La fête aux Riceys en juillet dernier a célébré les 10 ans du label Patrimoine mondial de l’Unesco « Coteaux, maisons et caves de Champagne ». Ce label Unesco fait-il venir les touristes ?

« Ce classement Unesco engage les vignerons. C’est une fierté et c’est bien rentré dans les esprits. Si vous vous placez en tant que touriste, quand vous passez à 50 km d’une destination Unesco, vous faites le détour.
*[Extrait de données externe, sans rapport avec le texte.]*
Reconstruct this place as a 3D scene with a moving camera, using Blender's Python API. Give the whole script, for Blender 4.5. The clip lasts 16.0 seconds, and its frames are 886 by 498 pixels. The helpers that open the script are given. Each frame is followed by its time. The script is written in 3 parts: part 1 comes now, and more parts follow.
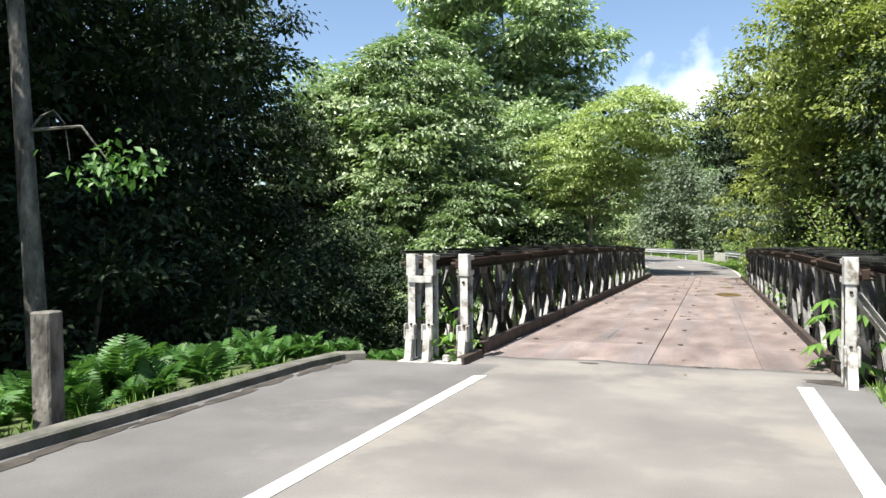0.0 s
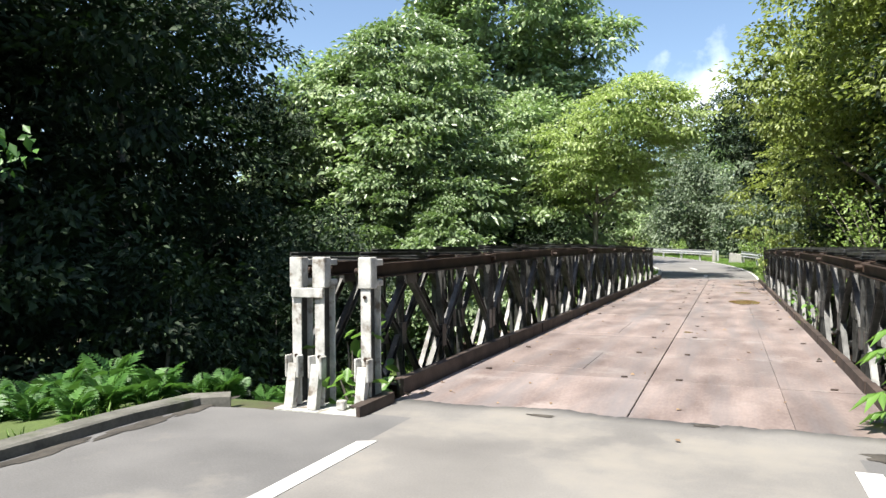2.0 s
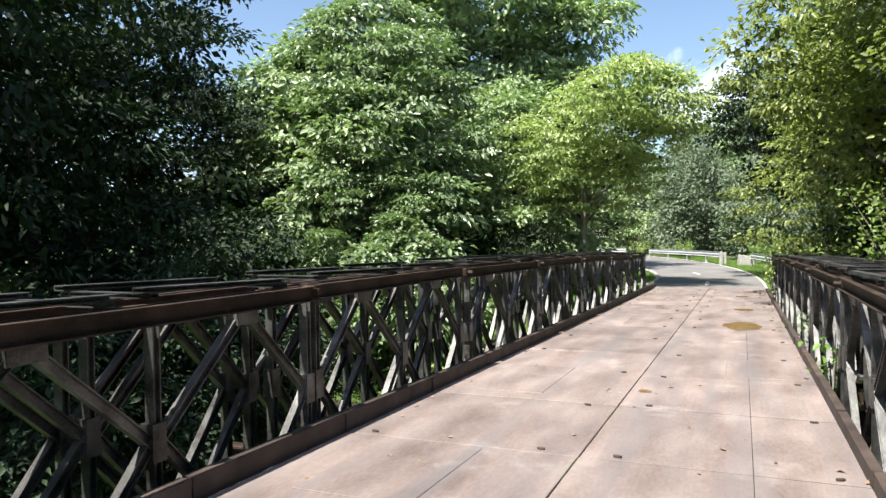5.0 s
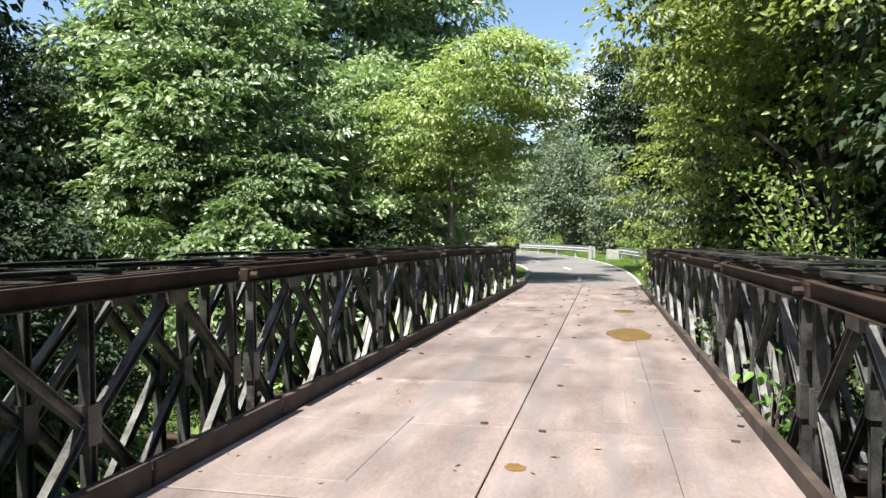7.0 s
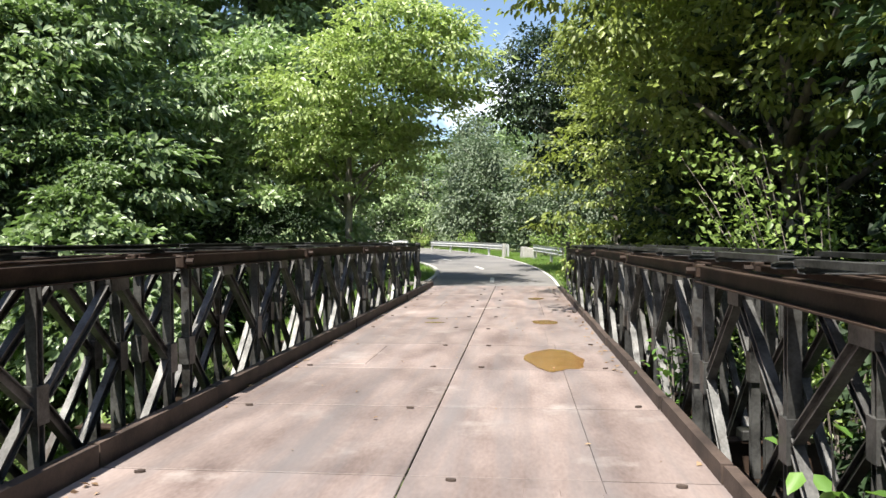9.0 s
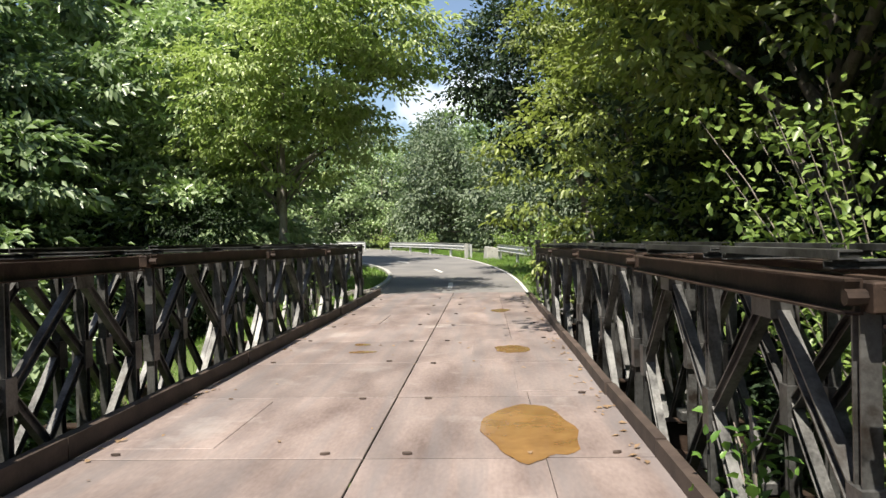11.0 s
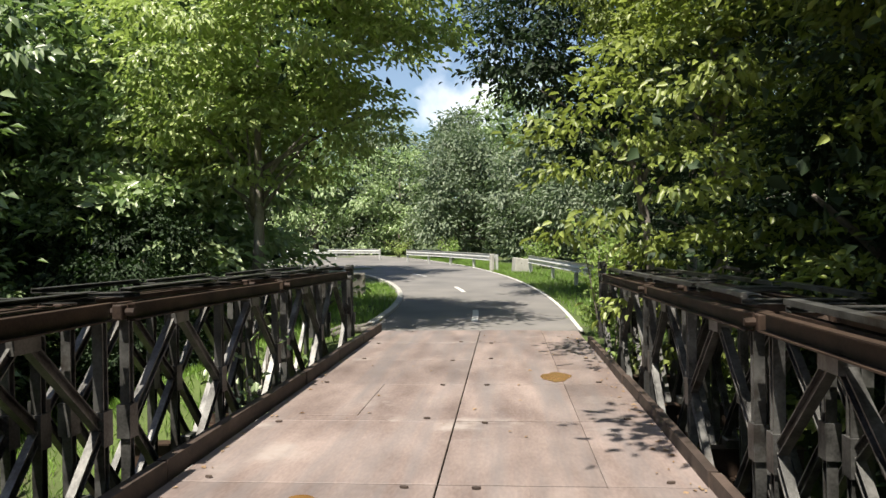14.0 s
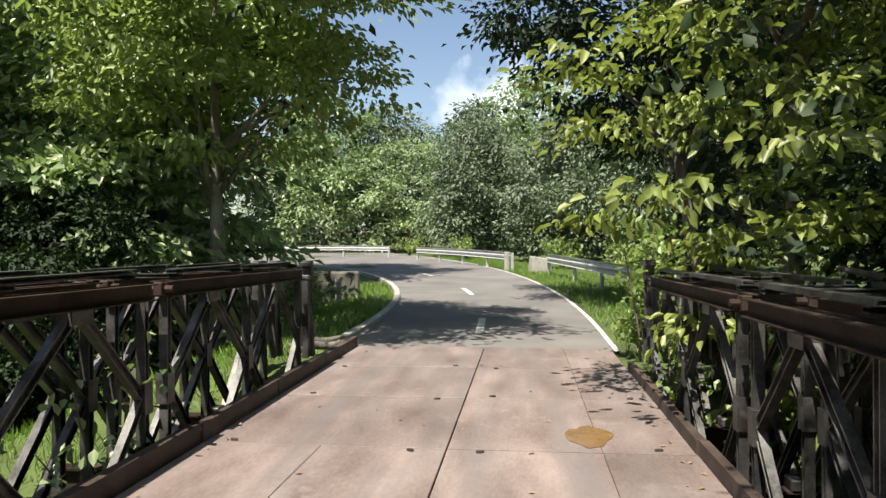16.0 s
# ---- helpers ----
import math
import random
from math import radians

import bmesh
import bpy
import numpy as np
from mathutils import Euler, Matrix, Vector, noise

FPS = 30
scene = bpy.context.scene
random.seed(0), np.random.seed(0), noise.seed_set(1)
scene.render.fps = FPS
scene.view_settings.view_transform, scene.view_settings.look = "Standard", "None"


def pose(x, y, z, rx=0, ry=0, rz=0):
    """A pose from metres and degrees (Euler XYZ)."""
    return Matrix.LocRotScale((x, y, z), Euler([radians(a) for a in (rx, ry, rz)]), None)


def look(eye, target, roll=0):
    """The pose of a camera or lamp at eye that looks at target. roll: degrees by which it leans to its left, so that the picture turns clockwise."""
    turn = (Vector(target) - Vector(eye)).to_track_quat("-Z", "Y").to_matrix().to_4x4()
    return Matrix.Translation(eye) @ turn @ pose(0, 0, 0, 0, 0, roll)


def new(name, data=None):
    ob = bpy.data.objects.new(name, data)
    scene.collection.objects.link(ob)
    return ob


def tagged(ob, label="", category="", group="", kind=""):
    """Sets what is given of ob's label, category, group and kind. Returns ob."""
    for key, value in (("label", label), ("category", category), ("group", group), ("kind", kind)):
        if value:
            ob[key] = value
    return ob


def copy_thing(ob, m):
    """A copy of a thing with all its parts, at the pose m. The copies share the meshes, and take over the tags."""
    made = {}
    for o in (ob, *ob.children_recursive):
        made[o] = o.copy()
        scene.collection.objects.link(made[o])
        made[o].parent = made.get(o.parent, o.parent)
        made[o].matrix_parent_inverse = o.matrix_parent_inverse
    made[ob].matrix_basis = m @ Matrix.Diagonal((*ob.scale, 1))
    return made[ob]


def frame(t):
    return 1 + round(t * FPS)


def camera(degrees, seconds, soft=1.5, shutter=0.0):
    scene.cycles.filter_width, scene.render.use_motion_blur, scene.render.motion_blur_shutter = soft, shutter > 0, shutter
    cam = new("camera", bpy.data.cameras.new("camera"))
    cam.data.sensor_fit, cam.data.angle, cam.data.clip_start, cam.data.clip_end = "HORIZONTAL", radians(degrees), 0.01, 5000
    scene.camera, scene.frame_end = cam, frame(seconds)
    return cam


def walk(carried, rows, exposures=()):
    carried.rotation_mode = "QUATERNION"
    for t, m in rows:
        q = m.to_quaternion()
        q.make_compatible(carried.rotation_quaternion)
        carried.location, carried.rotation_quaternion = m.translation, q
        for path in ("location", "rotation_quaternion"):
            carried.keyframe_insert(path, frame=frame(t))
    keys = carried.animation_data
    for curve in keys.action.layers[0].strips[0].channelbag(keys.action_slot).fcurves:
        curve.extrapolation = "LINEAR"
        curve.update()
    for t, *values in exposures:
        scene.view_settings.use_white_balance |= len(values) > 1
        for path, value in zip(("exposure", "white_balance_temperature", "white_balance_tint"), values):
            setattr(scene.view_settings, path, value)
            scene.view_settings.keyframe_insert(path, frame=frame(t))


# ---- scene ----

Un des moments forts de la fête aux Riceys a été la mise en valeur du point de vue panoramique et la lecture du paysage vertical de la vigne. »

24 caves ouvertes en 2026

La Route du Champagne en fête revient les 1er et 2 Août 2026 sur le secteur « Rive droite de l’Aube » avec pas moins de 24 caves qui ouvriront leurs portes dans dix villages : Argentolles, Arrentières, Bar-sur-Aube, Colombé-la-Fosse, Colombé-le-Sec, Rouvres-les-Vignes, Saulcy, Voigny, Colombey-les-Deux-Églises, Rizaucourt-Buchey, toutes deux en Haute-Marne. « Cela fait plus de 10 ans qu’on n’a pas eu plus de 20 caves. Sur ces 24 caves qui seront ouvertes, un tiers n’a jamais participé », se félicite Étienne Bertrand. L’association Cap’C qu’il préside a décidé de modifier les conditions d’entrée. À partir de l’an prochain, la présentation d’un bracelet sera nécessaire pour profiter de la fête au sein des caves. Deux options seront proposées. D’une part, le pass dégustation qui comprendra le bracelet, le porte-flûte, la flûte millésimée et le carnet de dégustation (45 € en ligne / 50 € sur place). D’autre part, le pass accompagnant avec bracelet, porte-flûte et flûte générique (15 €). Attention : seul l’achat d’un pass dégustation donnera le droit à l’achat d’un pass accompagnant. « On ne rentre pas dans un festival sans payer. Les gens qui viennent sans pass profitent de tout ce qui est mis en place : les animations, spectacles, la décoration, les toilettes, le petit train, la sécurité etc. », justifie Étienne Bertrand.